The AMF said it will "immediately" inform the Paris prosecutors' office of its findings.
The regulator would not say how many individuals the probe named.
French financial daily Les Echos reported that as many as 17 people are concerned, without saying where it got the information. The newspaper said that the AMF board adopted "almost totally the conclusions of the authority's investigator, who last September confirmed the existence of 'massive' insider trading".
AMF spokesperson Christine Anglade declined to comment.
Reputation damage
EADS, in a statement, recognised that the proceedings "may have significant consequences on its image and reputation," but said it did not foresee financial risks for the group.
CEO Louis Gallois said the company will help its managers defend themselves.

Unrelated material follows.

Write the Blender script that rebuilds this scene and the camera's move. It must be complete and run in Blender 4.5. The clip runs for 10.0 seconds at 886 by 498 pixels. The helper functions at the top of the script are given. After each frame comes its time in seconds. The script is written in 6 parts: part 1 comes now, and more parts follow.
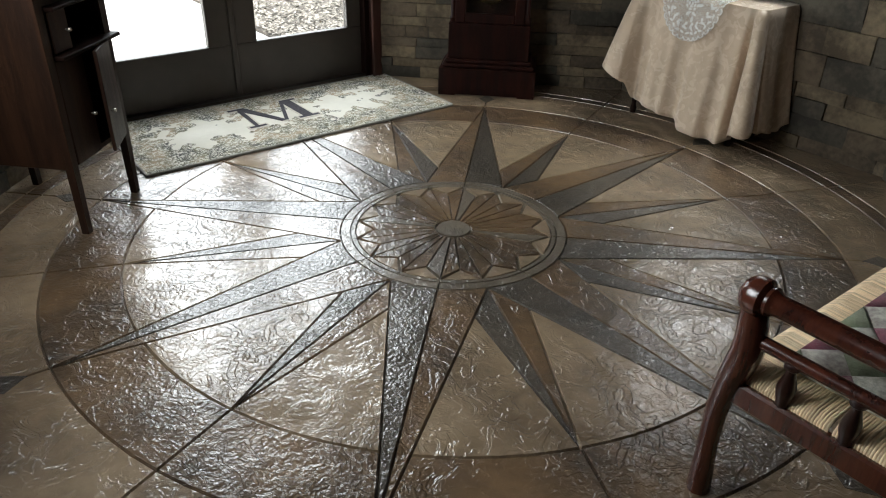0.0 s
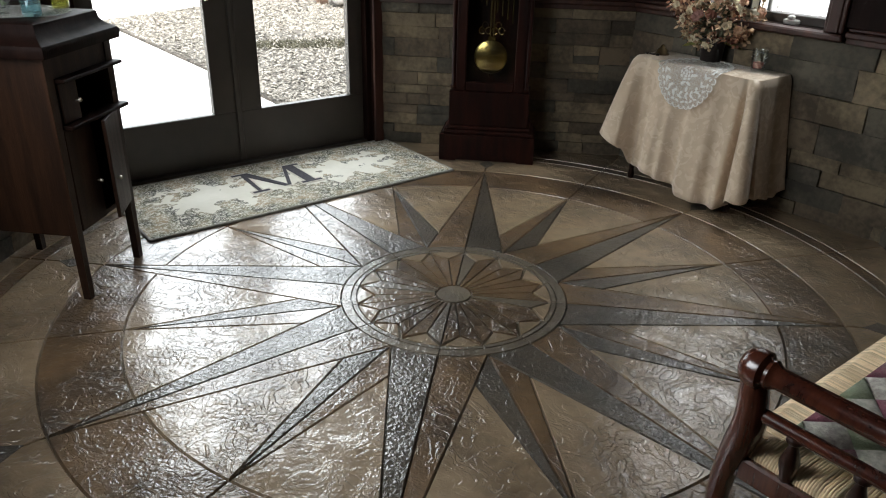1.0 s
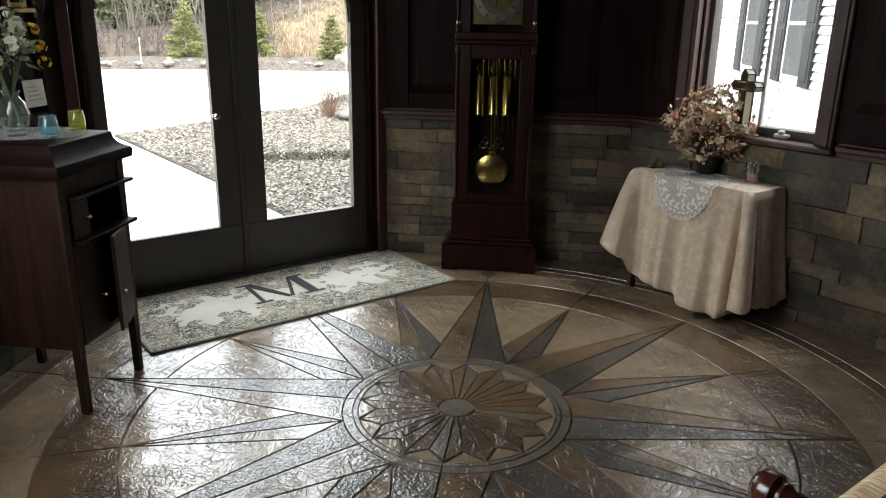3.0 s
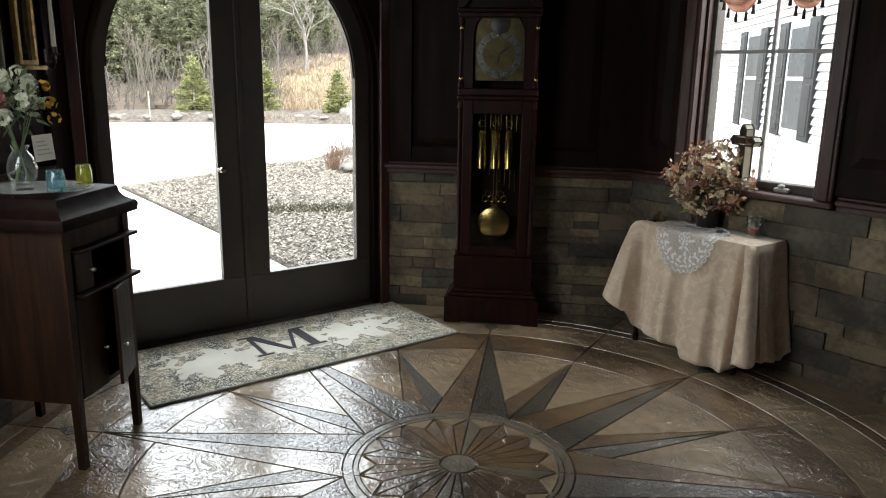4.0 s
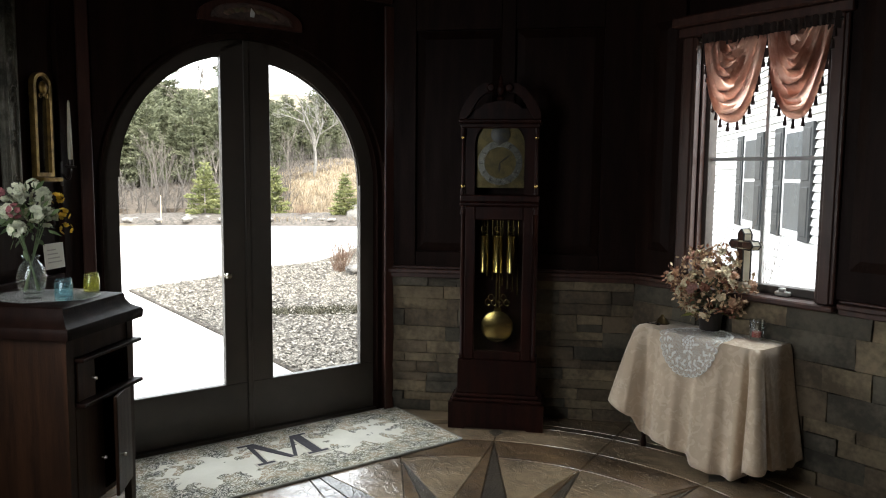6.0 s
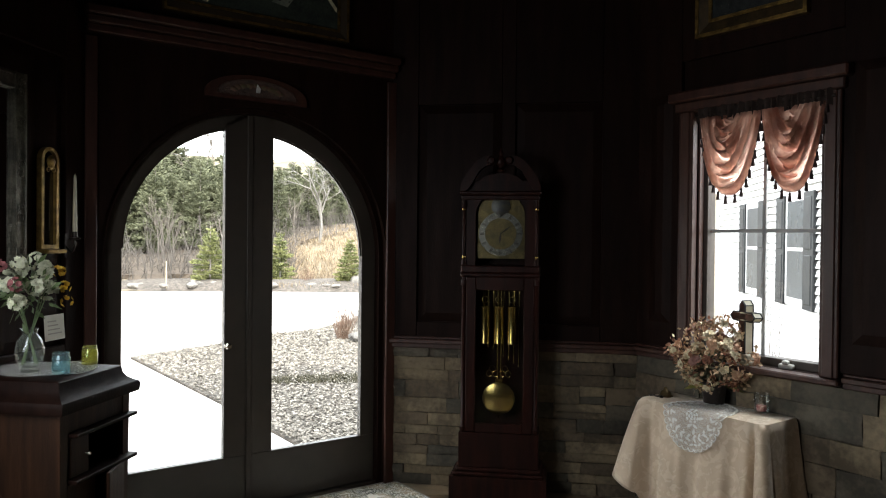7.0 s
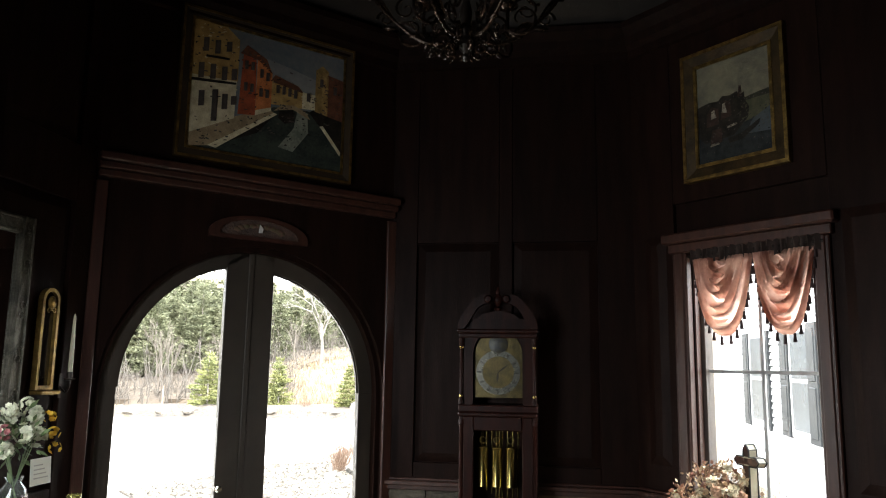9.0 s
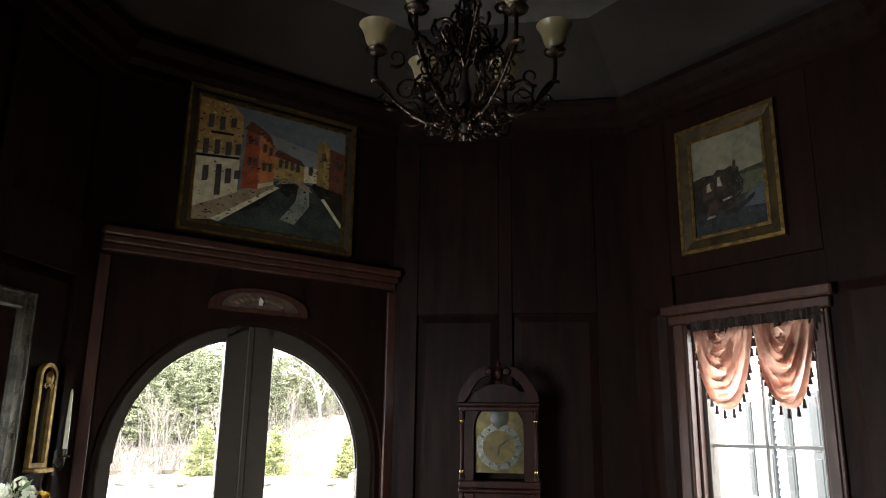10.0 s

The company "intends to demonstrate that it has applied standards of excellence when communicating to the market, and has acted with full transparency," he said in the statement.
Lagardere Groupe, one of EADS' largest shareholders, also "took note" of the AMF's decision, according to a statement Tuesday. Daimler spokesman Thomas Froehlich said the company is "firmly convinced" it did not participate in insider trading.
Sensitive times
The AMF's conclusions come at a sensitive time for EADS. Last week, it scored its second big government order in as many months, when Britain signed a £13bn contract to replace the Royal Air Force's aging fleet of mid-air refuelling tankers.
EADS was the junior partner in a consortium headed by US defence company Northrop Grumman Corporation that beat out US rival Boeing to a $35bn contract to provide 179 refuelling aircraft for the US Air Force.
EADS shares opened down, then rose 1.5% to $24.10 in mid-morning trade on Tuesday.